Brookdale Senior Living (NYSE: BKD)—the nation’s largest owner and operator of private-pay senior living communities, and one of the largest home health and hospice providers—is again under pressure from an activist shareholder.
Brentwood, Tennessee-based Brookdale has faced a slew of challenges following its acquisition of rival Emeritus Corp. in 2014. Last year, as the company was undergoing a review of strategic alternatives, there were rumors that it might be sold in whole or in part.
As Brookdale’s share price has declined, its owned real estate has become a key area of focus, as the value of this property does not appear to be reflected in the company’s market capitalization.
Stamford, Connecticut-based Land and Buildings Investment Management LLC wrote in an open letter to shareholders released on Monday that Brookdale’s real estate is potentially worth double its current share price.
Brookdale owns 358 of the 1,010 senior living communities in its portfolio, according to a recent investor document.

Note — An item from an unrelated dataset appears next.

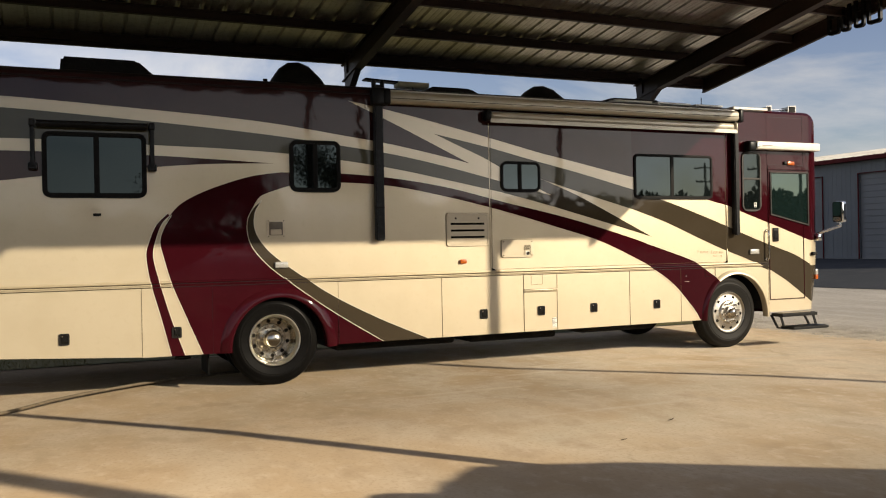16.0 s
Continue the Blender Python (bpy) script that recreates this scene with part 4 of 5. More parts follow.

Land and Buildings held 2.7% of Brookdale’s stock as of last October.
“With Brookdale’s stock trading in the $9 to $10 range, and the real estate value of the company potentially double its stock price based on recent transaction comps and the likely bottoming of fundamentals this year, significant upside remains to be realized,” Land and Buildings founder and Chief Investment Officer Johathan Litt wrote in the letter. “Therefore, we believe any shareholder feedback the company receives should and will be taken seriously.”

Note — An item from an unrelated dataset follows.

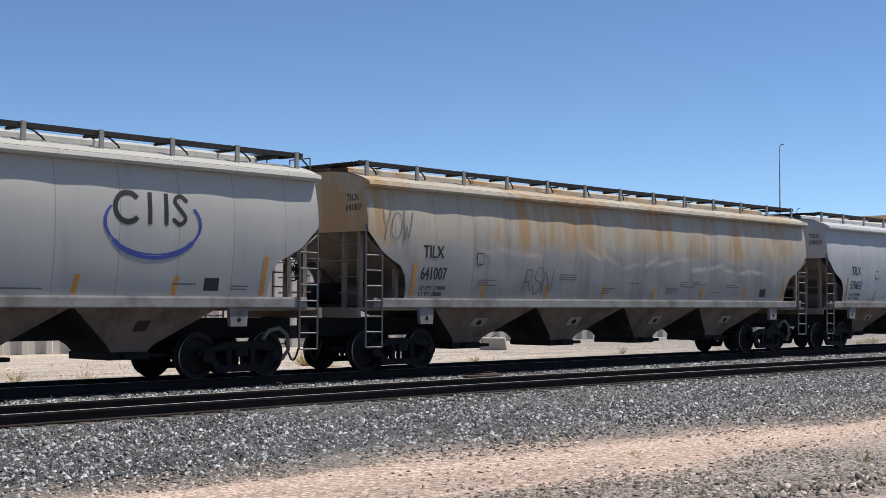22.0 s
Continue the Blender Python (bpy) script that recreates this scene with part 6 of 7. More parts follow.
def hopper(label, body, h, bays, sill, seed, dents, mark_, number, marks, stripes=True, roofpaint=None, numx=None, side_text=True):
    c = thing("hopper_car", label, "hopper car")
    roofpaint = roofpaint or body
    deep = bays == 3 or body is P_DARK
    pale = mark_ == "TILX" and body is not P_TAN and not deep
    out = dented(h, seed, dents)
    for s in (-1, 1):
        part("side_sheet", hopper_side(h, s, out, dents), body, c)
        bm = bmesh.new()
        # eave: a rolled lip that stands out past the sheet
        prism(bm, [(s * 1.40, 4.06), (s * 1.62, 4.07), (s * 1.665, 4.12), (s * 1.64, 4.19), (s * 1.5, 4.235), (s * 1.40, 4.22)], -h - 0.02, h + 0.02, "x")
        part("eave", bm, roofpaint, c)
        bm = bmesh.new()
        prism(bm, [(s * 1.24, 1.62), (s * 1.53, 1.64), (s * 1.54, 1.60), (s * 1.54, 1.44), (s * 1.50, 1.41), (s * 1.34, 1.41), (s * 1.32, 1.58)], -h + 0.25, h - 0.25, "x")
        sill_paint = body if sill is SILLGREY and body in (P_TAN, P_CEFX) else sill
        part("side_sill", bm, sill_paint, c, "pale side sill" if sill is SILLWHITE else "")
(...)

The activist shareholder tasked the senior housing provider’s investment committee with finding ways to maximize the value of Brookdale’s owned real estate, particularly in light of the company’s recent lease negotiations with Welltower Inc. (NYSE: WELL) and Ventas, Inc. (NYSE: VTR).

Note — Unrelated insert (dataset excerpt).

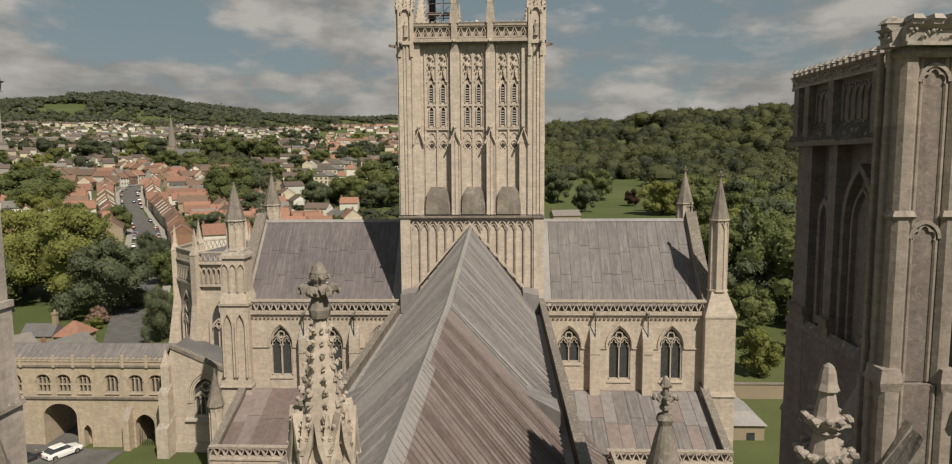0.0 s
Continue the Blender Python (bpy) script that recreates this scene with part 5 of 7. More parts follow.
def statues():
    n, d = 12, 0.825
    for i in range(n):
        x = (i - (n - 1) / 2) * d
        h = 2.60 - 0.06 * ((i * 5) % 3)
        o = part("statue", figure(x, -0.86, 22.02, h, i + 1, 0.112), CARVED, None, smooth=True)
        tagged(o, "pale weathered stone statue of a robed figure in a niche", "statue", "row of twelve statues")
    for i in range(9):
        o = part("statue", figure((i - 4) * 1.1, -0.75, 19.3, 2.05, i + 20, 0.118), CARVED, None, smooth=True)
        tagged(o, "smaller weathered stone statue in a lower niche", "statue", "row of nine statues")
    o = part("statue", figure(0.0, -0.68, 25.42, 1.98, 3.3, 0.15), CARVED, None, smooth=True)
    tagged(o, "pale stone statue standing in an oval niche", "statue")
    for s in (-1, 1):
        b = B()
        x = s * 1.42
        tilt = Matrix.Translation((x, -0.64, 26.32)) @ Matrix.Rotation(s * 0.7, 4, "Y")
        k = B()
        blob(k, 0, 0, -0.05, 0.13, 2, sx=0.95, sz=2.3, rough=0.35, seed=s)
        blob(k, 0, -0.06, 0.3, 0.085, 2, sz=1.2, rough=0.2)
        for e in (-1, 1):
            for tip, foot in (((e * 0.44, 0.26), 0.16), ((e * 0.36, -0.34), -0.02)):
                hull(k, [(e * 0.03, -0.03, foot + 0.1), (e * 0.03, 0.06, foot + 0.1), (e * 0.05, 0.06, foot - 0.14), (e * 0.05, -0.03, foot - 0.14)], [(tip[0], 0.0, tip[1] + 0.04), (tip[0], 0.04, tip[1] + 0.04), (tip[0] * 0.94, 0.04, tip[1] - 0.05), (tip[0] * 0.94, 0.0, tip[1] - 0.05)])
        joint(b, turned(k, tilt))
        o = part("statue", b, CARVED, None)
        tagged(o, "pale stone winged carving on a niche bracket", "statue", "pair of winged carvings")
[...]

Additionally, Land and Buildings urged the operator to further eliminate lease structures, which may include converting leases into management contracts to ease up pressure on lease liability while giving landlords additional upsides.
A representative for Brookdale declined to comment for this story, but there are signs the operator also wants to unlock more value from its real estate. The company has indicated it would like to shed some underperforming or non-strategic assets, and could shrink its senior housing portfolio by as much as 20% in the next three years.
Other changes recommended by Land and Buildings included declassifying Brookdale’s board of directors, refraining from expanding the board past nine members, swapping in two new members with health care and real estate investment trust (REIT) expertise, and adding a new finance-oriented member to the board’s investment committee.
“While we are disappointed with the lack of urgency, we remain hopeful that the board will seriously consider the views of its shareholders, including those set forth above, and that it will work to improve value on behalf of all Brookdale shareholders,” Land and Building’s letter concluded. “We nonetheless must continue to monitor the company, and evaluate all options available to maximize shareholder value.”
The latest calls for the publicly traded company to capitalize on its real estate assets come as earnings for its home health business remain relatively weak.
Brookdale’s first-quarter 2018 ancillary services operating income totaled $8.3 million, down 46.8% from the first quarter of 2017. That downturn was primarily driven by home health, according to company leadership.
Brookdale’s home health business has largely stalled, but its hospice business is thriving.
Hospice revenue increased 45% on a year-over-year basis in the first quarter of 2018, according to the company. Despite mixed results, Brookdale plans to remain committed to both segments moving forward, CEO Cindy Baier told Home Health Care News toward the beginning of the year.
Brookdale’s share price hovered around $9.74 by mid-day Monday.